Does heapq.merge work with Iterator classes?

67 Views Asked by At

I'm having an issue using the heapq.merge function with an iterator class. Once the merge function is down to one iterator it finishes with line yield from next.__self__ which in the case of an iterator class, restarts the iterator.

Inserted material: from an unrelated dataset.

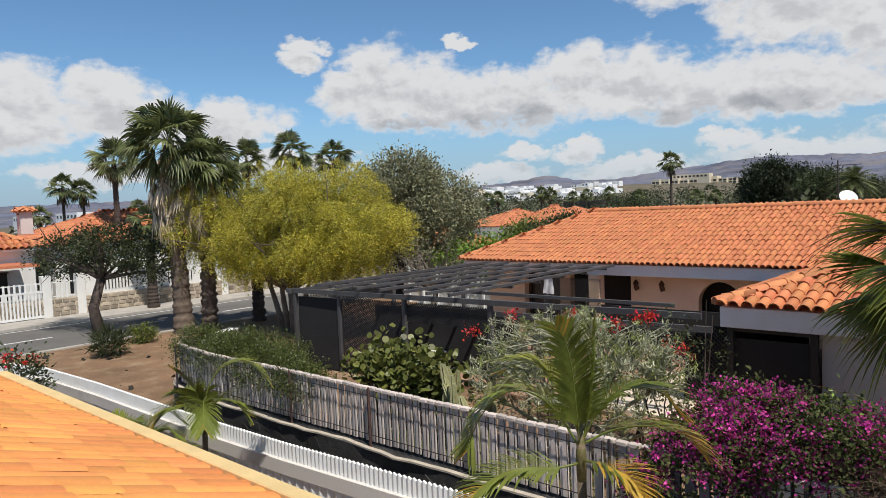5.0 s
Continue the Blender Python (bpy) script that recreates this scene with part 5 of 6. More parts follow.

The behaviour can be observed with this code:

import heapq

class SimpleIterator:

  a_list = [0,1,2,3,4,5]

  def __iter__(self):
     self.list_iter = iter(self.a_list)
     return self

  def __next__(self):
     return next(self.list_iter)**2

print(list(SimpleIterator()))
print(list(heapq.merge(SimpleIterator(), SimpleIterator())))

Expected output:
[0, 1, 4, 9, 16, 25]
[0, 0, 1, 1, 4, 4, 9, 9, 16, 16, 25, 25]

Actual output:
[0, 1, 4, 9, 16, 25]
[0, 0, 1, 1, 4, 4, 9, 9, 16, 16, 25, 25, 0, 1, 4, 9, 16, 25]

Am I setting up my iterator class incorrectly?
Is there a problem with the merge function?
Should the merge function not be used with an Iterator class?

I have a work around of using a generator function to wrap around the class but I was interested if there were other solutions

Edit: the work around:

def generator_wrapper(obj: SimpleIterator):
    yield from obj

print(list(generator_wrapper(SimpleIterator())))
print(list(heapq.merge(generator_wrapper(SimpleIterator()), generator_wrapper(SimpleIterator())))) 
1

There are 1 best solutions below

5
chepner On

TL;DR Iterators are not allowed to start returning values after they raise StopIteration. SimpleIterator does because it can reset the underlying list iterator after that iterator is exhausted.


heapq.merge, once it detects that all but one iterable has been exhausted, uses yield from next.__self__ to iterate over the remaining iterable. This triggers a second call to the second iterable's __iter__ method, in which you unconditionally create a new iterator over the list.

One solution would be to only create self.list_iter if it does not already exist.

class SimpleIterator:

    a_list = [0,1,2,3,4,5]
    def __init__(self):
        self.list_iter = None

    def __iter__(self):
        if self.list_iter is None:
            self.list_iter = iter(self.a_list)
        return self

    def __next__(self):
        return next(self.list_iter)**2

This ensures the existing list iterator is used to finish the merge.

From the documentation for __next__:

Once an iterator’s __next__() method raises StopIteration, it must continue to do so on subsequent calls. Implementations that do not obey this property are deemed broken.

By resetting self.list_iter after its __next__ has raised StopIteration the first time, your implementation of __iter__ does not satisfy this requirement.

This is only a problem because __iter__ does not return a new iterator for an instance of SimpleIterator, but returns the existing object itself. The problem also goes away if you separate the iterator from the iterable. For example,

class SimpleIterable:
    a_list = [0,1,2,3,4,5]
    
    def __iter__(self):
        return SimpleIterator(self)


class SimpleIterator:
    def __init__(self, iterable):
        self.list_iterator = iter(iterable.a_list)

    # All iterators should return self
    def __iter__(self):
        return self

    def __next__(self):
        return next(self.list_iterator)